Miche (pronounced MEE-chee) is the name of a fashion handbag with interchangeable designs and handles. The company specializes in hand and shoulder bags based on a system of magnetic interchangeable bag covers (or Shells) and accompanying accessories.

==History==
The company was founded in 2005 by Michelle Romero and Annette Cavaness. In 2004, Romero thought of an idea to change the outside of a handbag, without physically changing the bag itself. She created a prototype by taking apart her own bag and revamping it using super glue and scrap fabric.

The name of the company came from Michelle's nickname, Miche (pronounced MEE-chee), which her mother-in-law calls her.

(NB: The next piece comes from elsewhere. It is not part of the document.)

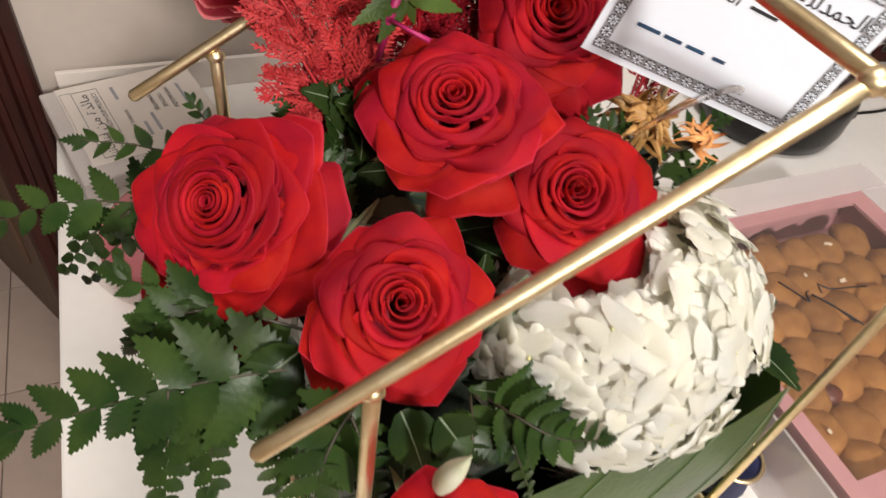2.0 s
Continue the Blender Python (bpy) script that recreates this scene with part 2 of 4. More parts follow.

The company was previously a subsidiary of Party Plan, based in South Jordan, Utah, United States. In March 2016, the US distributors of Miche bags closed the company down and organized a liquidation sale. Production and distribution continued through their former international partners including Miche Canada and Miche Europe. In April 2021, the patents and trademarks were purchased by four previous Miche representatives. Headquarters were relocated in Elizabeth, Colorado, and wholesale distribution relaunched in the USA.

==Styles and designs==
Miche Base Bags were available in four sizes and various colors. Base Bags featured different internal pocket layouts and removable handles. Shells could be purchased separately or with a Base Bag, and attached to the Base Bag using magnets. The exteriors of the Classic and Petite Base Bags incorporated a silk and polyester blend in their hard-sided construction, while the Demi and Prima sizes were made of softer materials. Shell materials varied depending on the style, but were generally made from faux leather, canvas or cotton. The Miche line also included other specialty bags that were not interchangeable as well as coin purses and wallets. New Shells and accessories were released monthly.

On January 8, 2010, Miche introduced its Hope Initiative: A portion of the proceeds from the sale of each specially designed Hope Shell and related accessories went directly to various charitable organizations.